Headers sent to the client

When this plugin is enabled, Kong Gateway sends some additional headers back to the client, indicating the state of the rate limiting policies in place:

Header	Description
RateLimit-Limit	Allowed limit in the timeframe.
RateLimit-Remaining	Number of available requests remaining.
RateLimit-Reset	The time remaining, in seconds, until the rate limit quota is reset.
X-RateLimit-Limit-Second	The time limit, in number of seconds.
X-RateLimit-Limit-Minute	The time limit, in number of minutes.
X-RateLimit-Limit-Day	The time limit, in number of days.
X-RateLimit-Limit-Month	The time limit, in number of months.
X-RateLimit-Limit-Year	The time limit, in number of years.
X-RateLimit-Remaining-Second	The number of seconds still left in the time frame.
X-RateLimit-Remaining-Minute	The number of minutes still left in the time frame.
X-RateLimit-Remaining-Day	The number of days still left in the time frame.
X-RateLimit-Remaining-Month	The number of months still left in the time frame.
X-RateLimit-Remaining-Year	The number of years still left in the time frame.
Retry-After	This header appears on `429` errors, indicating how long the upstream service is expected to be unavailable to the client. When using `window_type: sliding` and `RateLimit-Reset`, `Retry-After` may increase due to the rate calculation for the sliding window.

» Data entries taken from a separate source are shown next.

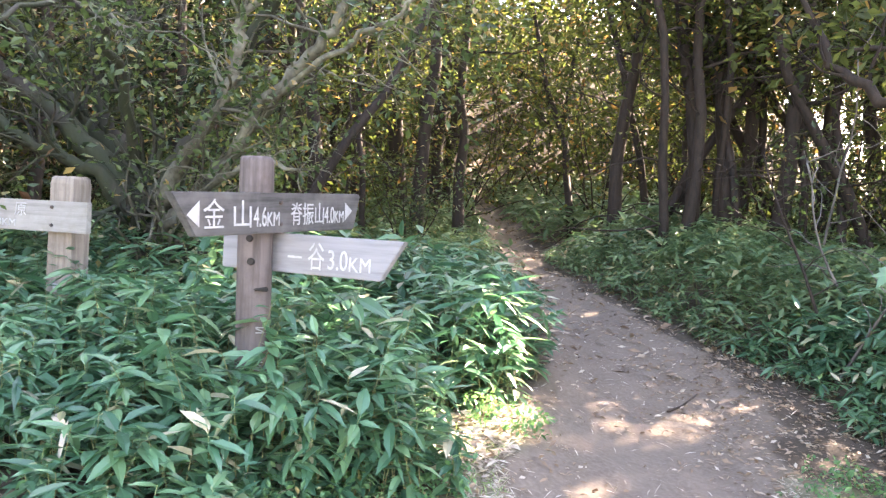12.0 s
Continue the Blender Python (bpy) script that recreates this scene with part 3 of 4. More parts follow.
# trunks that stand close behind the trail's bend: x, y, kind, scale
FRONT = [(0.24, 10.7, 2, 1.0), (0.48, 11.6, 4, 1.0), (0.62, 10.7, 0, 1.0), (0.80, 12.6, 5, 1.0), (1.00, 9.75, 1, 0.9), (1.22, 10.2, 5, 1.0),
         (1.46, 9.45, 3, 1.0), (1.95, 9.8, 0, 0.9), (2.22, 10.6, 2, 1.0), (2.5, 10.5, 5, 1.0), (2.82, 9.9, 1, 1.0), (3.25, 10.3, 0, 0.9),
         (3.75, 10.9, 5, 1.1), (-0.30, 13.6, 0, 1.0), (4.5, 9.6, 3, 1.0), (5.4, 8.6, 1, 1.0), (6.3, 9.9, 0, 1.0),
         (0.40, 10.2, 4, 1.0), (0.86, 10.9, 4, 0.9), (1.15, 9.55, 4, 1.0), (1.7, 9.2, 4, 0.9), (1.62, 10.6, 2, 1.0), (2.05, 9.1, 4, 1.0), (2.4, 9.3, 2, 0.9), (2.7, 11.3, 4, 1.0),
         (3.0, 9.2, 4, 1.0), (3.5, 9.5, 2, 1.0), (3.9, 9.9, 4, 1.0), (4.9, 10.6, 2, 1.0), (1.35, 11.6, 4, 1.0), (0.1, 12.0, 4, 1.0), (-3.5, 12.4, 4, 1.0), (-3.6, 14.8, 4, 1.0),
         (-3.05, 13.4, 3, 1.0), (-2.75, 14.4, 1, 1.0), (-4.4, 16.2, 3, 1.5), (-5.3, 16.1, 0, 1.4), (-3.9, 11.6, 0, 1.0), (-4.7, 12.4, 5, 1.0), (-5.4, 10.4, 1, 1.0), (-1.3, 16.2, 2, 1.0),
         (-6.3, 8.2, 3, 1.0), (-5.6, 6.6, 0, 0.9), (-6.6, 5.4, 1, 1.0), (-7.6, 7.0, 5, 1.0), (-5.2, 8.3, 2, 1.0), (-4.4, 9.4, 0, 0.85), (-3.4, 9.9, 2, 0.9)]
first_of = {}
spin = random.Random(5)
for x, y, k, s in FRONT:
    if x > 0 and y < 12.2:
        y += 1.1 * (x > 0.9 and y < 11)
        x, y, s = 0.19 + (x - 0.19) * 1.2, (y + 0.28) * 1.2 - 0.28, s * 1.22
    turn = spin.uniform(0, 360)
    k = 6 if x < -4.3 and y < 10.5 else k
    if k in first_of:
        plant_again(first_of[k], x, y, turn, s)
    else:
        first_of[k] = tree("forest_tree", kinds[k], x, y, TREE_LABEL if k < 6 else "evergreen tree with dense drooping foliage, its leaves coloured dark for thicket shade", "tree", "forest trees", turn)
# the wood behind, thinner on the trail
n_far = 0
while n_far < 62:
    x, y = spin.uniform(-16, 14), spin.uniform(11.5, 30)
    if path_gap(x, y) < 0.7 or (y < 18.5 and -2.5 < x < 6):
        continue
    plant_again(first_of[spin.randrange(6)], x, y, spin.uniform(0, 360), spin.uniform(0.85, 1.25))
    n_far += 1
for x, y in ((-9.5, 3.5), (-8.7, 5.6), (-10.5, 1.2), (-8.4, 1.8), (-11.5, 5.0), (-10, 8.5), (7.5, 6.4), (8.2, 3.6), (7.0, 8.0), (9.5, 7.5), (-12.5, -1.0)):
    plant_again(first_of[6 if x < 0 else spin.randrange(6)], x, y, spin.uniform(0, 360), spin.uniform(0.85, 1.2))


# ---- shrubs under the trees ----
def shrub_meshes(seed, height, clumps, per_clump, leaf, leaf_mat, bark=BARK_DARK, width=0.9):
    rng = np.random.default_rng(seed)
    heap, tips = Heap(), []
    for _ in range(6):
        a = rng.uniform(0, 2 * math.pi)
        line = wander(rng, (0.05 * math.cos(a), 0.05 * math.sin(a), -0.1), (width * 0.45 * math.cos(a), width * 0.45 * math.sin(a), 1.0), height * rng.uniform(0.7, 1.1), 7, 0.16, 0.05)
        heap.add(tube(line, 0.018 * np.linspace(1, 0.3, 8), 5))
        for j in range(2, 8):
            tw = wander(rng, line[j], rng.normal(0, 1, 3) + np.array([0, 0, 0.3]), width * 0.4, 3, 0.25)
            heap.add(tube(tw, 0.005 * np.linspace(1, 0.4, 4), 3))
            tips += [tw[2], tw[3]]
    tips = np.array(tips)
    pick = tips[rng.permutation(len(tips))[:clumps]]
    b, w, u, sz = sprays(rng, pick, per_clump, 0.17, leaf)
    verts, faces = ovals(b, w, u, sz, sz * 0.5)
    return heap.mesh("stem", bark, flat=False), mesh_of("foliage", verts, faces, leaf_mat)


def shrub(meshes, x, y, label, turn=0.0, group="understory shrubs"):
    root = tagged(new("shrub"), label, "shrub", group)
    root.matrix_world = Matrix.Translation((x, y, float(land(x, y)))) @ pose(0, 0, 0, 0, 0, turn)
    part("stem", meshes[0], None, root)
    part("foliage", meshes[1], None, root)
    return root


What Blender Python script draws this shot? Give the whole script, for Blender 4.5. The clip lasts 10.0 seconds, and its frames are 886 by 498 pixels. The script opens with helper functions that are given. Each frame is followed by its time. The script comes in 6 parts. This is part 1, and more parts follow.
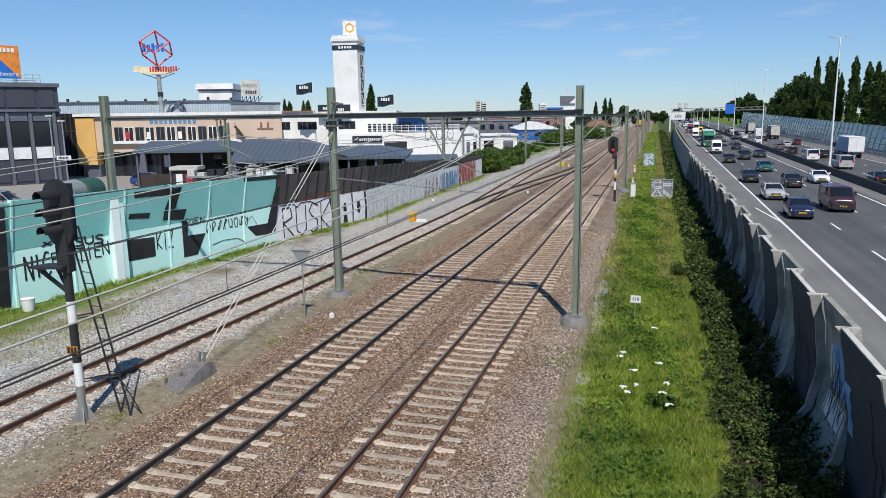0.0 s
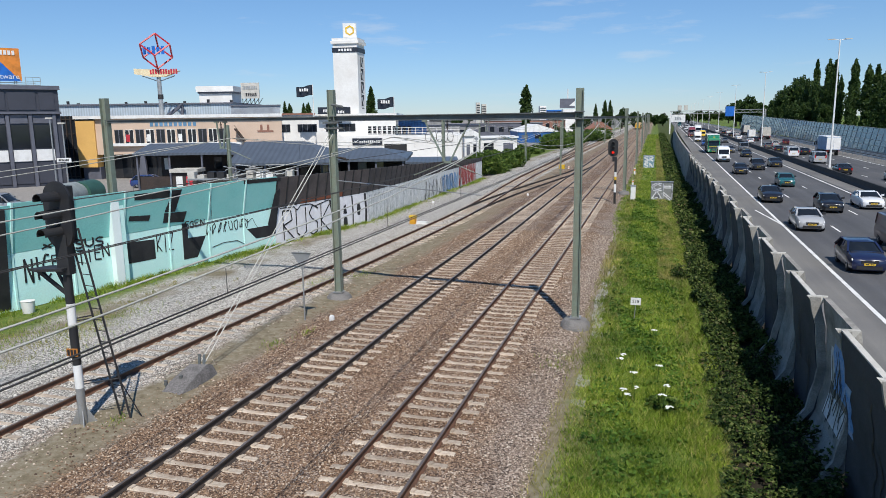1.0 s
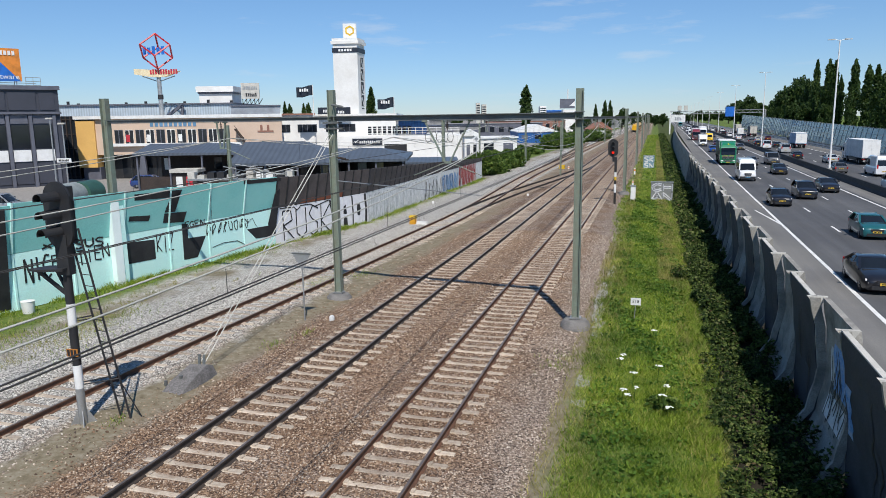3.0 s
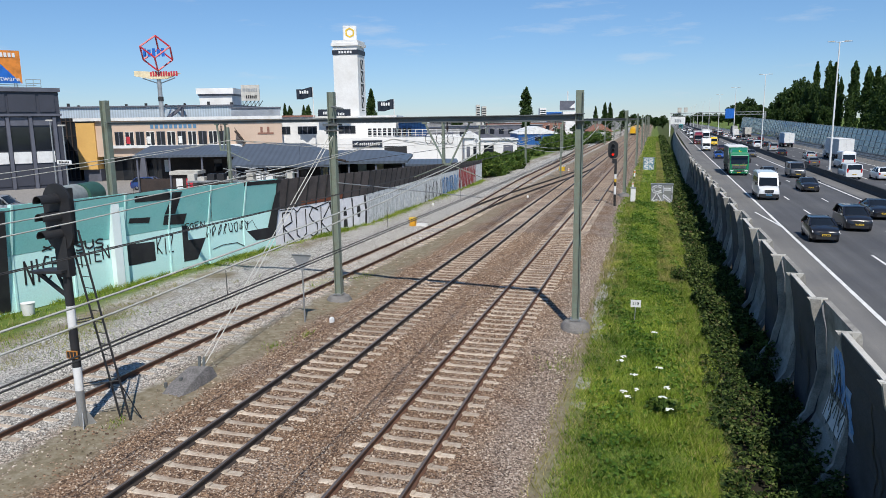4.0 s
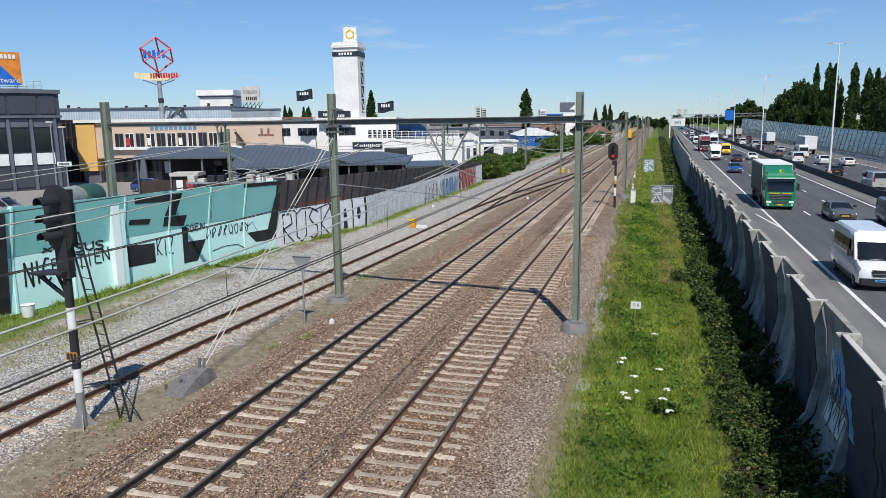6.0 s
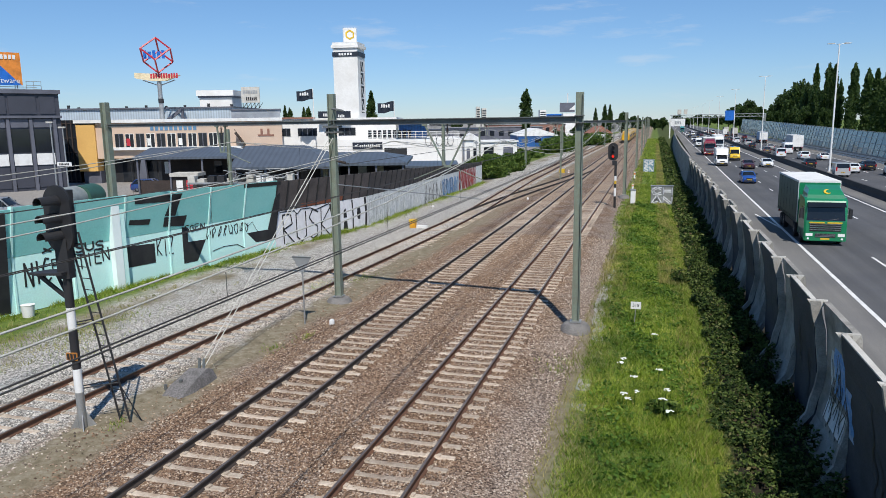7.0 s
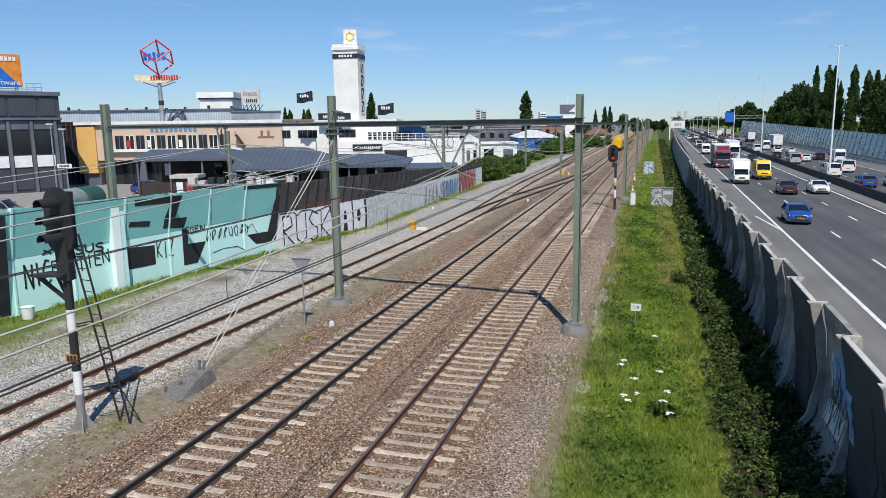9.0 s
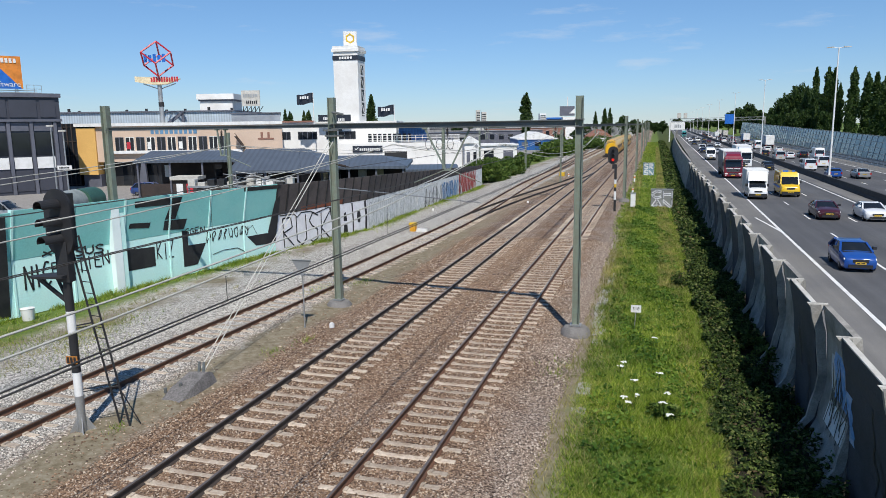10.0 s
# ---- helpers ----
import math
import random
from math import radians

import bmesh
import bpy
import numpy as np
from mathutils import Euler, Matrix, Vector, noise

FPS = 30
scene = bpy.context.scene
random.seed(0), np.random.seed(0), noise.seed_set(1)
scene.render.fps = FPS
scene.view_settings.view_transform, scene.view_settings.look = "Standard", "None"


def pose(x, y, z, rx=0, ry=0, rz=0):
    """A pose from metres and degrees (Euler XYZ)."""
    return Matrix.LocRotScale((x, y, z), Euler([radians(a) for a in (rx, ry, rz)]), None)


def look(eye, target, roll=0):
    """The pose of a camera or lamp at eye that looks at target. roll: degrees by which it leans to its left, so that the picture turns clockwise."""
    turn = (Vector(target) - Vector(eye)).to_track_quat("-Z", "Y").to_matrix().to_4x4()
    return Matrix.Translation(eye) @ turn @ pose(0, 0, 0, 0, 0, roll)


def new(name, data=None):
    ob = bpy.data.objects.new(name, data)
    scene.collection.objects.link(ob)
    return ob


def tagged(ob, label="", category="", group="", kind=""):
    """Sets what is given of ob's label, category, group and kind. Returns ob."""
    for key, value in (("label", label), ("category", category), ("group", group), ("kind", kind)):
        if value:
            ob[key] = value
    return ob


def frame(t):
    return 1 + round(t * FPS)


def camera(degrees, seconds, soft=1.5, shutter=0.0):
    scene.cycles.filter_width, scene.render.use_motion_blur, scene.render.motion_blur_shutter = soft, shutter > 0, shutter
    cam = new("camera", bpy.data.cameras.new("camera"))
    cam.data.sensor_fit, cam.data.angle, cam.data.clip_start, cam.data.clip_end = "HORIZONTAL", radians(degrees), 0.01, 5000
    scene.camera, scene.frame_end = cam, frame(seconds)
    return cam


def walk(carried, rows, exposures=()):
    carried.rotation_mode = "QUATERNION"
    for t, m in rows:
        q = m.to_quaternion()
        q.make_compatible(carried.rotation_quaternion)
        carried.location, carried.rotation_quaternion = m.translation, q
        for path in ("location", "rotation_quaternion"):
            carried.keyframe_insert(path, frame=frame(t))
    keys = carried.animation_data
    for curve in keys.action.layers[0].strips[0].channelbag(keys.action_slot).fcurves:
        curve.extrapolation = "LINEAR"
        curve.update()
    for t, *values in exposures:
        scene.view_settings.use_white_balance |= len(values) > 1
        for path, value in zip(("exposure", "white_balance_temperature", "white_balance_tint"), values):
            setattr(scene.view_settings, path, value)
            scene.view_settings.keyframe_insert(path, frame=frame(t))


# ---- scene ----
# z = 0 is the top of the rails; y runs along the tracks, x to the motorway
cam = camera(63.92, 10.0, soft=0.5)
EYE = (0.0, 0.0, 7.408)
YAW, LEAN = 16.53, -0.77
TILT = [  # seconds, degrees below the horizon
    (0.0, 10.569),
    (0.5, 10.613),
    (1.0, 10.379),
    (1.5, 10.348),
    (2.0, 10.339),
    (2.5, 10.414),
    (4.0, 10.210),
    (4.5, 10.272),
    (5.0, 10.281),
    (5.5, 10.140),
    (7.0, 10.060),
    (7.5, 10.091),
    (8.0, 9.994),
    (8.5, 9.927),
    (9.0, 9.914),
    (9.5, 9.804),
    (10.0, 9.786),
]


def aim(tilt):
    y, p = radians(YAW), radians(tilt)
    way = Vector((-math.sin(y) * math.cos(p), math.cos(y) * math.cos(p), -math.sin(p)))
    return look(EYE, Vector(EYE) + way * 50, LEAN)


walk(cam, [(t, aim(p)) for t, p in TILT])

# ---- light: clear summer sky, sun behind and to the right ----
SUN = Vector((0.305, -0.68, 1.0)).normalized()
world = bpy.data.worlds.new("sky")
scene.world = world
world.use_nodes = True
wn = world.node_tree
for n in list(wn.nodes):
    wn.nodes.remove(n)
w_out = wn.nodes.new("ShaderNodeOutputWorld")
w_bg = wn.nodes.new("ShaderNodeBackground")
w_sky = wn.nodes.new("ShaderNodeTexSky")
w_sky.sky_type = "NISHITA"
w_sky.sun_disc = False
w_sky.sun_elevation = math.asin(SUN.z)
w_sky.sun_rotation = math.atan2(SUN.x, SUN.y)
w_sky.air_density, w_sky.dust_density, w_sky.ozone_density = 1.0, 0.0, 4.0
w_bg.inputs["Strength"].default_value = 0.093
# clear, slightly bluer air, with a few thin wisps of cloud low over the town
w_tc = wn.nodes.new("ShaderNodeTexCoord")
w_map = wn.nodes.new("ShaderNodeMapping")
w_map.inputs["Scale"].default_value = (3.0, 3.0, 16.0)
w_noise = wn.nodes.new("ShaderNodeTexNoise")
w_noise.inputs["Scale"].default_value, w_noise.inputs["Detail"].default_value, w_noise.inputs["Roughness"].default_value = 2.2, 6, 0.6
w_ramp = wn.nodes.new("ShaderNodeValToRGB")
w_ramp.color_ramp.elements[0].position, w_ramp.color_ramp.elements[1].position = 0.60, 0.86
w_sep = wn.nodes.new("ShaderNodeSeparateXYZ")
w_high = wn.nodes.new("ShaderNodeMapRange")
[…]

You can optionally hide the limit and remaining headers with the config.hide_client_headers option.

If more than one limit is set, the plugin returns multiple time limit headers. For example:

X-RateLimit-Limit-Second: 5
X-RateLimit-Remaining-Second: 4
X-RateLimit-Limit-Minute: 10
X-RateLimit-Remaining-Minute: 9

If any of the limits are reached, the plugin returns an HTTP/1.1 429 status code to the client with the following JSON body:

{ "message": "API rate limit exceeded" }

The headers RateLimit-Limit, RateLimit-Remaining, and RateLimit-Reset are based on the Internet-Draft RateLimit Header Fields for HTTP and may change in the future to respect specification updates.

Rate limiting for Consumer Groups

You can use the Consumer Groups entity to manage custom rate limiting configurations for subsets of Consumers.

You can see an example of this in the guide on enforcing rate limiting tiers with the Rate Limiting Advanced plugin.